EXERCISE INPUT

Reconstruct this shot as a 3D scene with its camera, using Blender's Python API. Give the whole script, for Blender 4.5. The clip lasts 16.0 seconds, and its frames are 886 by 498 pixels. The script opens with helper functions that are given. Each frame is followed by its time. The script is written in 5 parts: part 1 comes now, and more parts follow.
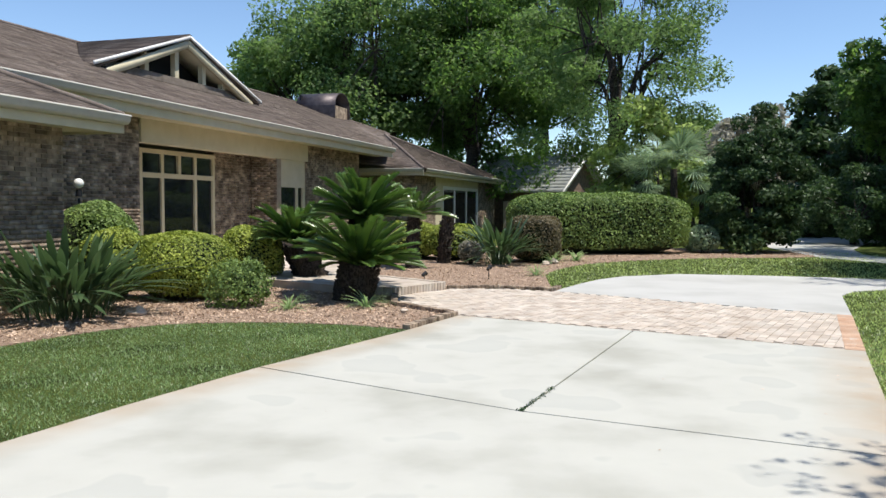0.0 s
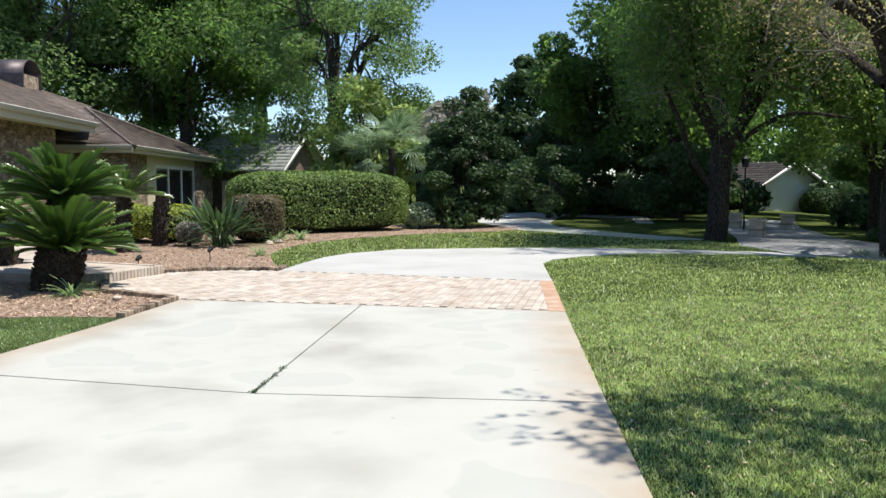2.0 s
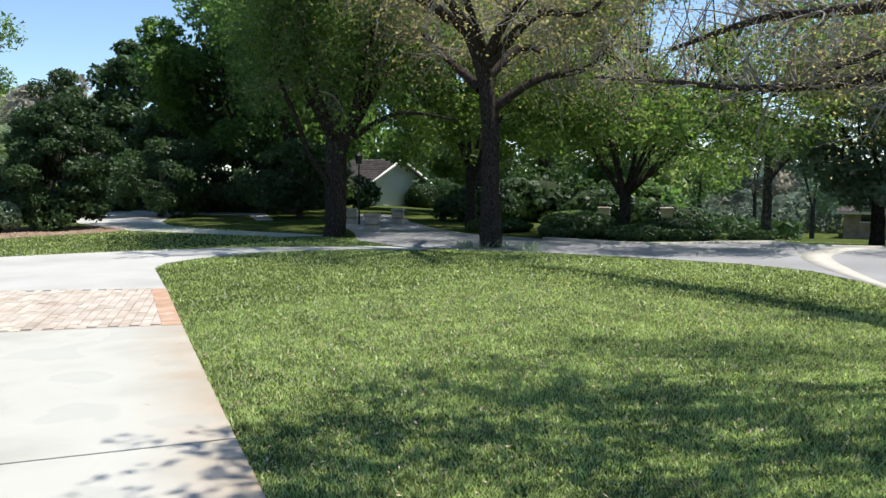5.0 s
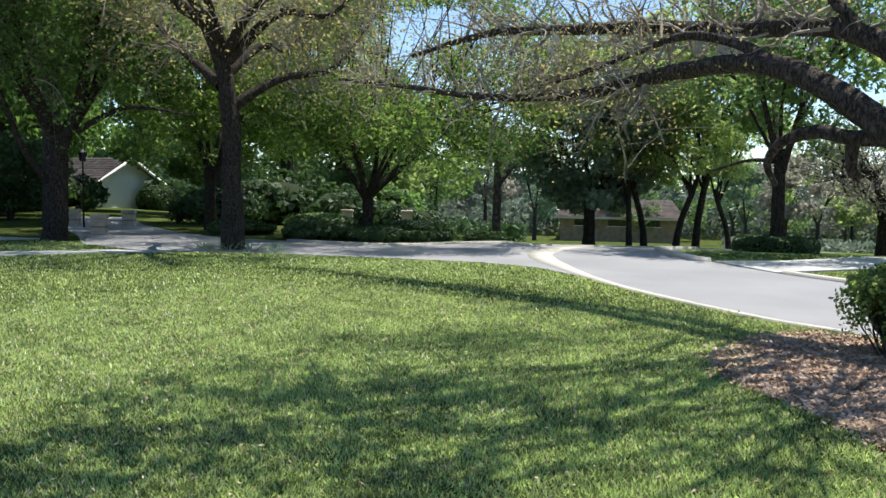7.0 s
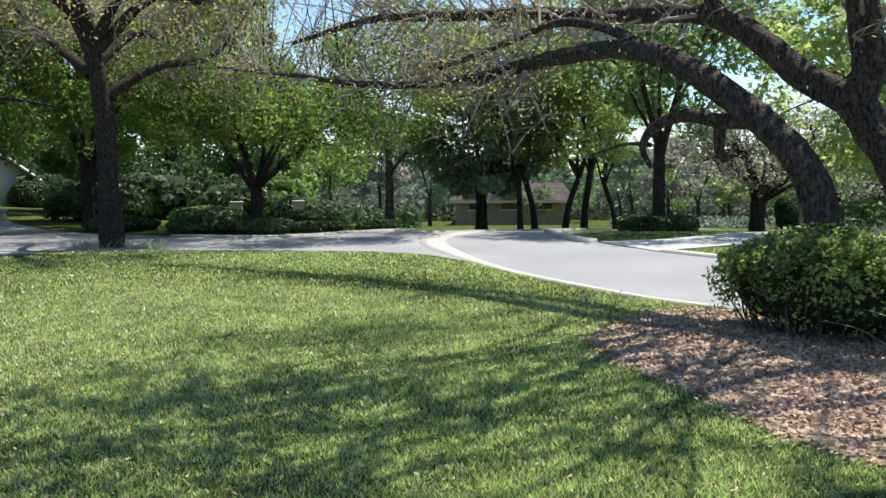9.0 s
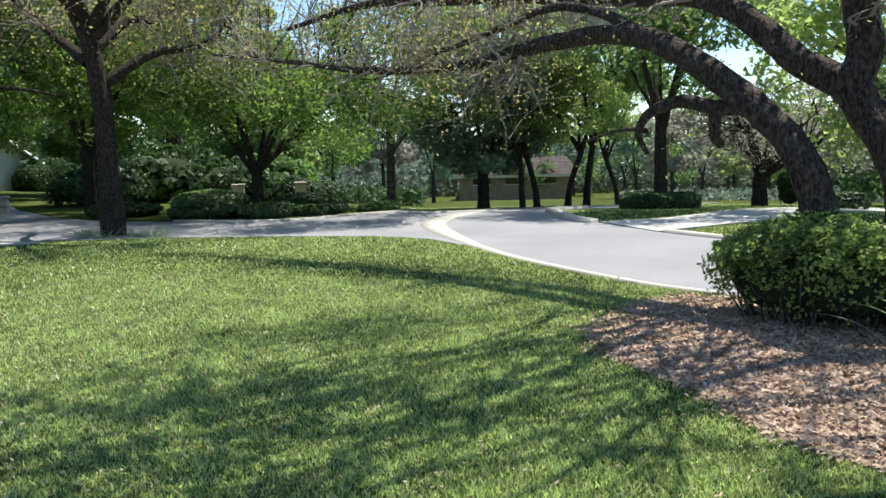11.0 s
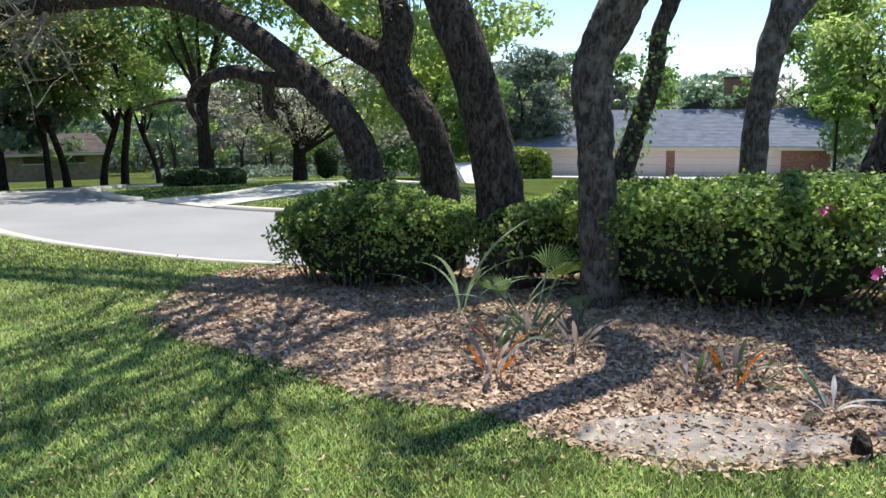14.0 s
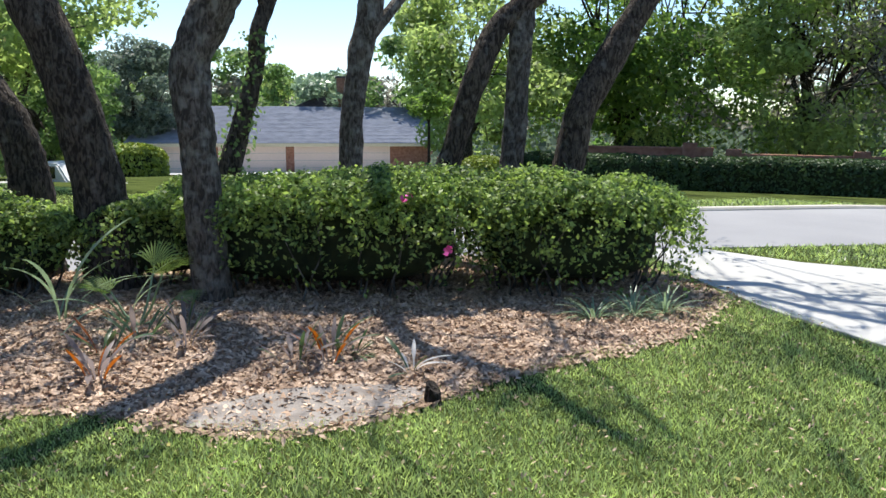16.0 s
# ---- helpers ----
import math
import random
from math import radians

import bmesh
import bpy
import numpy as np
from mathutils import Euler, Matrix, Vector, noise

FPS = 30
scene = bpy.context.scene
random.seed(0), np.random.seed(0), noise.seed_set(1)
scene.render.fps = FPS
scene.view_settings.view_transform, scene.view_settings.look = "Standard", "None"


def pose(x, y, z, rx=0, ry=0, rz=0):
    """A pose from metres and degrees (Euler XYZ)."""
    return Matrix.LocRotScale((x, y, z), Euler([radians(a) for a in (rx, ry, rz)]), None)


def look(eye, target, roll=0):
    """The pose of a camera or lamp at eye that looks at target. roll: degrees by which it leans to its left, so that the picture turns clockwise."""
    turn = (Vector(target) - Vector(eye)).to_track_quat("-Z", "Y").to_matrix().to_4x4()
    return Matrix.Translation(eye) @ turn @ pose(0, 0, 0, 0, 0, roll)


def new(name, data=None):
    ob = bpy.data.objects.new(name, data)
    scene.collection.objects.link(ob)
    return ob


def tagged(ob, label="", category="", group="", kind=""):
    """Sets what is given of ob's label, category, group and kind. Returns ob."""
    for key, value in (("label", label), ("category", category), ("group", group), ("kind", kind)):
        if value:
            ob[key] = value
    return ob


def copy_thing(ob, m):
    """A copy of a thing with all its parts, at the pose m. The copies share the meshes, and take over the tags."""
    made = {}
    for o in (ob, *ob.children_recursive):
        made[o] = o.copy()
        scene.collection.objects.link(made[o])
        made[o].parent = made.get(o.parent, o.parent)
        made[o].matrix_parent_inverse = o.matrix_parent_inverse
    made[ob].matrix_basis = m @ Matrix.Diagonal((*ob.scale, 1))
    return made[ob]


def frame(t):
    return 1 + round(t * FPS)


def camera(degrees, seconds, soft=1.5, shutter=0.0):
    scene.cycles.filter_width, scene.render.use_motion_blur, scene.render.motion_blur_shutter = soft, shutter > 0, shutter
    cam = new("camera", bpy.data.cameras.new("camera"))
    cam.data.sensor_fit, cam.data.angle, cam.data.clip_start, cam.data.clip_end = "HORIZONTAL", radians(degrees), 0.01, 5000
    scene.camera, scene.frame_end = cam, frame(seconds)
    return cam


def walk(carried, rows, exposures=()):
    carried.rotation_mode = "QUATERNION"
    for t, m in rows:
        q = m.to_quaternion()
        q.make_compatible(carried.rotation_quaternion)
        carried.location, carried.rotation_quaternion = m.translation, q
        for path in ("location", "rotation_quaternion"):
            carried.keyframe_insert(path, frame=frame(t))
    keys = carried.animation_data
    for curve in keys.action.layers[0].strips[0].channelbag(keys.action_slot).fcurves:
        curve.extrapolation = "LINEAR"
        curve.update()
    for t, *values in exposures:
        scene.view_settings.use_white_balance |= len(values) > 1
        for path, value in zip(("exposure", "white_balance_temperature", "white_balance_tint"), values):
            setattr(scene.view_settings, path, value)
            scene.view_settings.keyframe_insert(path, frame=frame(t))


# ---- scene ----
EXPOSURES = [(0.0, 0.30), (2.5, 0.43), (4.5, 0.42), (7.5, 0.60), (12.0, 0.65), (14.0, 0.60), (16.0, 0.60)]
cam = camera(57.66, 16.0)

# seconds, eye, heading (clockwise from +y), tilt, roll
PATH = [
    (0.0, 0.000, 0.000, 1.550, -0.00, -3.16, 0.36),
    (0.5, -0.032, 0.055, 1.544, 7.81, -3.35, -0.05),
    (1.0, -0.032, 0.066, 1.530, 14.36, -3.36, -0.10),
    (1.5, -0.039, 0.077, 1.523, 17.41, -3.82, 0.05),
    (2.0, -0.039, 0.074, 1.517, 19.63, -4.54, -0.01),
    (2.5, -0.009, 0.115, 1.500, 22.74, -5.64, -0.06),
    (3.0, 0.057, 0.251, 1.492, 24.65, -6.23, -0.79),
    (3.5, 0.193, 0.434, 1.530, 26.36, -4.42, -0.21),
    (4.0, 0.294, 0.546, 1.518, 30.01, -4.46, 0.69),
    (4.5, 0.356, 0.699, 1.515, 38.23, -4.47, -0.42),
    (5.0, 0.376, 0.804, 1.510, 46.39, -4.80, 0.03),
    (5.2, 0.379, 0.825, 1.499, 49.07, -5.00, -0.15),
    (7.3, 0.355, 0.861, 1.444, 66.50, -4.17, 0.84),
    (7.5, 0.380, 0.856, 1.447, 67.65, -4.12, 0.68),
    (8.0, 0.403, 0.837, 1.468, 69.08, -4.39, 0.48),
    (8.5, 0.437, 0.828, 1.478, 69.94, -5.07, 0.47),
    (9.0, 0.493, 0.772, 1.473, 71.90, -5.28, -0.54),
    (9.2, 0.538, 0.744, 1.482, 72.81, -5.50, -0.48),
    (11.3, 0.523, 0.673, 1.658, 71.49, -7.30, -1.70),
    (11.5, 0.520, 0.679, 1.653, 72.50, -7.40, -1.46),
    (12.0, 0.531, 0.747, 1.645, 78.04, -6.71, -1.60),
    (12.5, 0.569, 0.808, 1.631, 86.01, -6.84, -1.30),
    (13.0, 0.575, 0.874, 1.608, 94.52, -7.47, -0.68),
    (13.5, 0.707, 0.898, 1.590, 98.45, -8.75, -1.23),
    (14.0, 0.713, 0.891, 1.581, 103.53, -9.24, -0.60),
    (14.5, 0.702, 0.880, 1.575, 111.40, -8.52, 0.91),
    (15.0, 0.632, 0.853, 1.577, 116.18, -7.94, 1.14),
    (15.5, 0.516, 0.846, 1.578, 123.58, -8.65, 0.38),
    (16.0, 0.413, 0.858, 1.585, 129.87, -9.57, 0.31),
]
walk(cam, [(t, pose(x, y, z, 0, 0, -yaw) @ pose(0, 0, 0, 90 + tilt) @ pose(0, 0, 0, 0, 0, roll))
           for t, x, y, z, yaw, tilt, roll in PATH], EXPOSURES)

# ---------- world and sun ----------
SUN_AZ, SUN_EL = 118.0, 68.0      # heading clockwise from +y, height, degrees
world = bpy.data.worlds.new("world")
scene.world = world
world.use_nodes = True
wt = world.node_tree
sky = wt.nodes.new("ShaderNodeTexSky")
sky.sky_type, sky.sun_disc = "NISHITA", False
sky.sun_elevation, sky.sun_rotation = radians(SUN_EL), radians(SUN_AZ)
sky.air_density, sky.dust_density, sky.ozone_density = 0.9, 0.0, 4.0
back = wt.nodes["Background"]
back.inputs[1].default_value = 0.14
wt.links.new(sky.outputs[0], back.inputs[0])
sun = new("sun", bpy.data.lights.new("sun", "SUN"))
sun.data.energy, sun.data.angle, sun.data.color = 5.0, radians(0.55), (1.0, 0.95, 0.87)
a, e = radians(SUN_AZ), radians(SUN_EL)
sun.matrix_world = look((math.sin(a) * math.cos(e) * 60, math.cos(a) * math.cos(e) * 60, math.sin(e) * 60), (0, 0, 0))

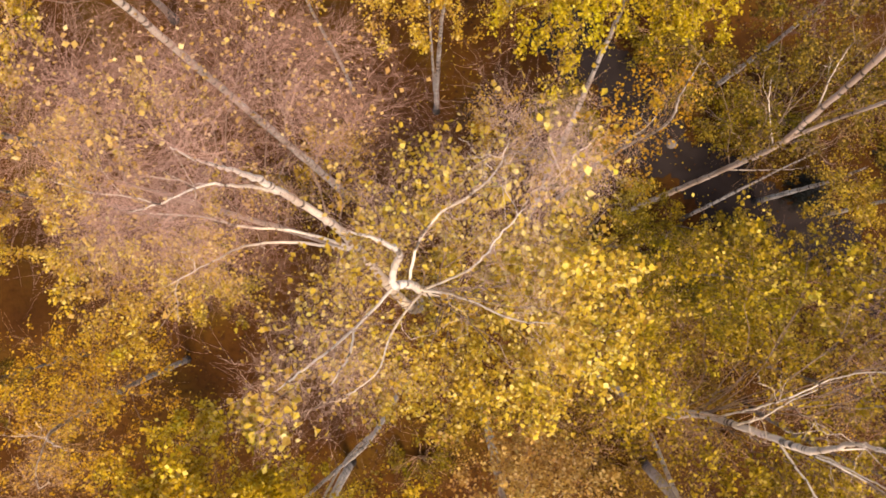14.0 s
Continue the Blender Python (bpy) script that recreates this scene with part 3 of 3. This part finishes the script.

GOAL
The listing above must be printed again exactly, minus its pictures.

RESULT FOR THIS TASK
Reconstruct this shot as a 3D scene with its camera, using Blender's Python API. Give the whole script, for Blender 4.5. The clip lasts 16.0 seconds, and its frames are 886 by 498 pixels. The script opens with helper functions that are given. Each frame is followed by its time. The script is written in 5 parts: part 1 comes now, and more parts follow.
0.0 s
2.0 s
5.0 s
7.0 s
9.0 s
11.0 s
14.0 s
16.0 s
# ---- helpers ----
import math
import random
from math import radians

import bmesh
import bpy
import numpy as np
from mathutils import Euler, Matrix, Vector, noise

FPS = 30
scene = bpy.context.scene
random.seed(0), np.random.seed(0), noise.seed_set(1)
scene.render.fps = FPS
scene.view_settings.view_transform, scene.view_settings.look = "Standard", "None"


def pose(x, y, z, rx=0, ry=0, rz=0):
    """A pose from metres and degrees (Euler XYZ)."""
    return Matrix.LocRotScale((x, y, z), Euler([radians(a) for a in (rx, ry, rz)]), None)


def look(eye, target, roll=0):
    """The pose of a camera or lamp at eye that looks at target. roll: degrees by which it leans to its left, so that the picture turns clockwise."""
    turn = (Vector(target) - Vector(eye)).to_track_quat("-Z", "Y").to_matrix().to_4x4()
    return Matrix.Translation(eye) @ turn @ pose(0, 0, 0, 0, 0, roll)


def new(name, data=None):
    ob = bpy.data.objects.new(name, data)
    scene.collection.objects.link(ob)
    return ob


def tagged(ob, label="", category="", group="", kind=""):
    """Sets what is given of ob's label, category, group and kind. Returns ob."""
    for key, value in (("label", label), ("category", category), ("group", group), ("kind", kind)):
        if value:
            ob[key] = value
    return ob


def copy_thing(ob, m):
    """A copy of a thing with all its parts, at the pose m. The copies share the meshes, and take over the tags."""
    made = {}
    for o in (ob, *ob.children_recursive):
        made[o] = o.copy()
        scene.collection.objects.link(made[o])
        made[o].parent = made.get(o.parent, o.parent)
        made[o].matrix_parent_inverse = o.matrix_parent_inverse
    made[ob].matrix_basis = m @ Matrix.Diagonal((*ob.scale, 1))
    return made[ob]


def frame(t):
    return 1 + round(t * FPS)


def camera(degrees, seconds, soft=1.5, shutter=0.0):
    scene.cycles.filter_width, scene.render.use_motion_blur, scene.render.motion_blur_shutter = soft, shutter > 0, shutter
    cam = new("camera", bpy.data.cameras.new("camera"))
    cam.data.sensor_fit, cam.data.angle, cam.data.clip_start, cam.data.clip_end = "HORIZONTAL", radians(degrees), 0.01, 5000
    scene.camera, scene.frame_end = cam, frame(seconds)
    return cam


def walk(carried, rows, exposures=()):
    carried.rotation_mode = "QUATERNION"
    for t, m in rows:
        q = m.to_quaternion()
        q.make_compatible(carried.rotation_quaternion)
        carried.location, carried.rotation_quaternion = m.translation, q
        for path in ("location", "rotation_quaternion"):
            carried.keyframe_insert(path, frame=frame(t))
    keys = carried.animation_data
    for curve in keys.action.layers[0].strips[0].channelbag(keys.action_slot).fcurves:
        curve.extrapolation = "LINEAR"
        curve.update()
    for t, *values in exposures:
        scene.view_settings.use_white_balance |= len(values) > 1
        for path, value in zip(("exposure", "white_balance_temperature", "white_balance_tint"), values):
            setattr(scene.view_settings, path, value)
            scene.view_settings.keyframe_insert(path, frame=frame(t))


# ---- scene ----
EXPOSURES = [(0.0, 0.30), (2.5, 0.43), (4.5, 0.42), (7.5, 0.60), (12.0, 0.65), (14.0, 0.60), (16.0, 0.60)]
cam = camera(57.66, 16.0)

# seconds, eye, heading (clockwise from +y), tilt, roll
PATH = [
    (0.0, 0.000, 0.000, 1.550, -0.00, -3.16, 0.36),
    (0.5, -0.032, 0.055, 1.544, 7.81, -3.35, -0.05),
    (1.0, -0.032, 0.066, 1.530, 14.36, -3.36, -0.10),
    (1.5, -0.039, 0.077, 1.523, 17.41, -3.82, 0.05),
    (2.0, -0.039, 0.074, 1.517, 19.63, -4.54, -0.01),
    (2.5, -0.009, 0.115, 1.500, 22.74, -5.64, -0.06),
    (3.0, 0.057, 0.251, 1.492, 24.65, -6.23, -0.79),
    (3.5, 0.193, 0.434, 1.530, 26.36, -4.42, -0.21),
    (4.0, 0.294, 0.546, 1.518, 30.01, -4.46, 0.69),
    (4.5, 0.356, 0.699, 1.515, 38.23, -4.47, -0.42),
    (5.0, 0.376, 0.804, 1.510, 46.39, -4.80, 0.03),
    (5.2, 0.379, 0.825, 1.499, 49.07, -5.00, -0.15),
    (7.3, 0.355, 0.861, 1.444, 66.50, -4.17, 0.84),
    (7.5, 0.380, 0.856, 1.447, 67.65, -4.12, 0.68),
    (8.0, 0.403, 0.837, 1.468, 69.08, -4.39, 0.48),
    (8.5, 0.437, 0.828, 1.478, 69.94, -5.07, 0.47),
    (9.0, 0.493, 0.772, 1.473, 71.90, -5.28, -0.54),
    (9.2, 0.538, 0.744, 1.482, 72.81, -5.50, -0.48),
    (11.3, 0.523, 0.673, 1.658, 71.49, -7.30, -1.70),
    (11.5, 0.520, 0.679, 1.653, 72.50, -7.40, -1.46),
    (12.0, 0.531, 0.747, 1.645, 78.04, -6.71, -1.60),
    (12.5, 0.569, 0.808, 1.631, 86.01, -6.84, -1.30),
    (13.0, 0.575, 0.874, 1.608, 94.52, -7.47, -0.68),
    (13.5, 0.707, 0.898, 1.590, 98.45, -8.75, -1.23),
    (14.0, 0.713, 0.891, 1.581, 103.53, -9.24, -0.60),
    (14.5, 0.702, 0.880, 1.575, 111.40, -8.52, 0.91),
    (15.0, 0.632, 0.853, 1.577, 116.18, -7.94, 1.14),
    (15.5, 0.516, 0.846, 1.578, 123.58, -8.65, 0.38),
    (16.0, 0.413, 0.858, 1.585, 129.87, -9.57, 0.31),
]
walk(cam, [(t, pose(x, y, z, 0, 0, -yaw) @ pose(0, 0, 0, 90 + tilt) @ pose(0, 0, 0, 0, 0, roll))
           for t, x, y, z, yaw, tilt, roll in PATH], EXPOSURES)

# ---------- world and sun ----------
SUN_AZ, SUN_EL = 118.0, 68.0      # heading clockwise from +y, height, degrees
world = bpy.data.worlds.new("world")
scene.world = world
world.use_nodes = True
wt = world.node_tree
sky = wt.nodes.new("ShaderNodeTexSky")
sky.sky_type, sky.sun_disc = "NISHITA", False
sky.sun_elevation, sky.sun_rotation = radians(SUN_EL), radians(SUN_AZ)
sky.air_density, sky.dust_density, sky.ozone_density = 0.9, 0.0, 4.0
back = wt.nodes["Background"]
back.inputs[1].default_value = 0.14
wt.links.new(sky.outputs[0], back.inputs[0])
sun = new("sun", bpy.data.lights.new("sun", "SUN"))
sun.data.energy, sun.data.angle, sun.data.color = 5.0, radians(0.55), (1.0, 0.95, 0.87)
a, e = radians(SUN_AZ), radians(SUN_EL)
sun.matrix_world = look((math.sin(a) * math.cos(e) * 60, math.cos(a) * math.cos(e) * 60, math.sin(e) * 60), (0, 0, 0))

14.0 s
Continue the Blender Python (bpy) script that recreates this scene with part 3 of 3. This part finishes the script.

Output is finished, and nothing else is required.